Begin Source material

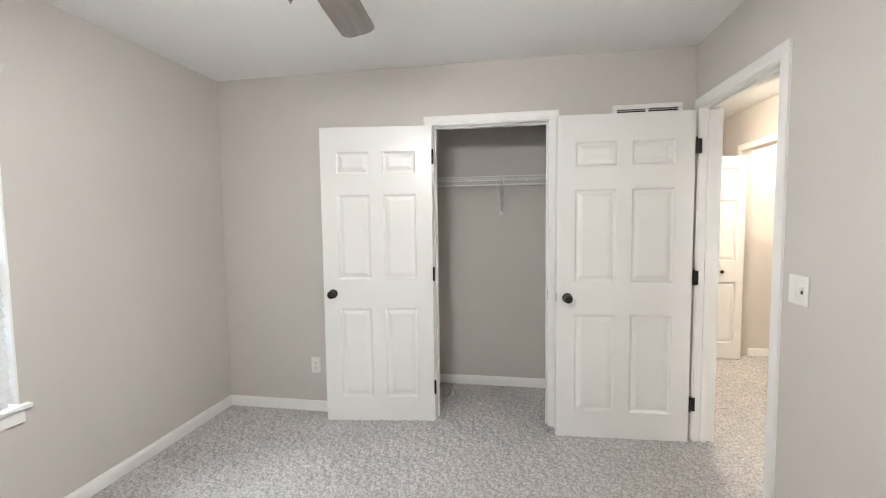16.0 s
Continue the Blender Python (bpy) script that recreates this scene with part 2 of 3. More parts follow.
def wall_boxes(axis, lo, hi, a0, a1, z1, openings=()):
    """Boxes of a wall that runs along x (axis 'x') or y between a0 and a1, lo to hi thick, with openings (b0, b1, zlow, zhigh)."""
    out, at = [], a0
    spans = []
    for b0, b1, zl, zh in sorted(openings):
        spans.append((at, b0, 0, z1))
        if zl > 0:
            spans.append((b0, b1, 0, zl))
        spans.append((b0, b1, zh, z1))
        at = b1
    spans.append((at, a1, 0, z1))
    for s0, s1, z0, zt in spans:
        out.append((s0, s1, lo, hi, z0, zt) if axis == "x" else (lo, hi, s0, s1, z0, zt))
    return out


CASE = [(0.0, 0.0), (0.0, 0.009), (0.004, 0.012), (0.013, 0.0125), (0.018, 0.0155), (0.026, 0.017), (0.044, 0.017), (0.052, 0.0145), (0.057, 0.012), (0.060, 0.011), (0.060, 0.0)]


def casing(name, axis, face, sign, a0, a1, top, label, width=1.0, width_far=None):
    """Moulded trim on three sides of an opening a0..a1 in the wall face at the given place; sign: the way it stands proud; width_far: that of the leg at a1."""
    bm = bmesh.new()
    rings = []
    for a, z, oa, oz in ((a0, 0.0, -1, 0), (a0, top, -1, 1), (a1, top, 1, 1), (a1, 0.0, 1, 0)):
        ring = []
        for u, v in CASE:
            side = width if oa < 0 else (width_far or width)
            s, h, d = a + oa * u * side, z + oz * u * width, face + sign * v
            ring.append(bm.verts.new((s, d, h) if axis == "x" else (d, s, h)))
        rings.append(ring)
    n = len(CASE)
    for r, q in zip(rings, rings[1:]):
        for k in range(n):
            bm.faces.new((r[k], r[(k + 1) % n], q[(k + 1) % n], q[k]))
    bm.faces.new(rings[0][::-1])
    bm.faces.new(rings[-1])
    return structure(name, bm, TRIM, label, "door casing", 25)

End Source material

All lines in the listing above from the line containing "Continue the Blender" to the line containing "0.011), (0.060, 0.0)]", inclusive, should be retyped exactly; no other lines should appear.

Full solution.
Continue the Blender Python (bpy) script that recreates this scene with part 2 of 3. More parts follow.
def wall_boxes(axis, lo, hi, a0, a1, z1, openings=()):
    """Boxes of a wall that runs along x (axis 'x') or y between a0 and a1, lo to hi thick, with openings (b0, b1, zlow, zhigh)."""
    out, at = [], a0
    spans = []
    for b0, b1, zl, zh in sorted(openings):
        spans.append((at, b0, 0, z1))
        if zl > 0:
            spans.append((b0, b1, 0, zl))
        spans.append((b0, b1, zh, z1))
        at = b1
    spans.append((at, a1, 0, z1))
    for s0, s1, z0, zt in spans:
        out.append((s0, s1, lo, hi, z0, zt) if axis == "x" else (lo, hi, s0, s1, z0, zt))
    return out


CASE = [(0.0, 0.0), (0.0, 0.009), (0.004, 0.012), (0.013, 0.0125), (0.018, 0.0155), (0.026, 0.017), (0.044, 0.017), (0.052, 0.0145), (0.057, 0.012), (0.060, 0.011), (0.060, 0.0)]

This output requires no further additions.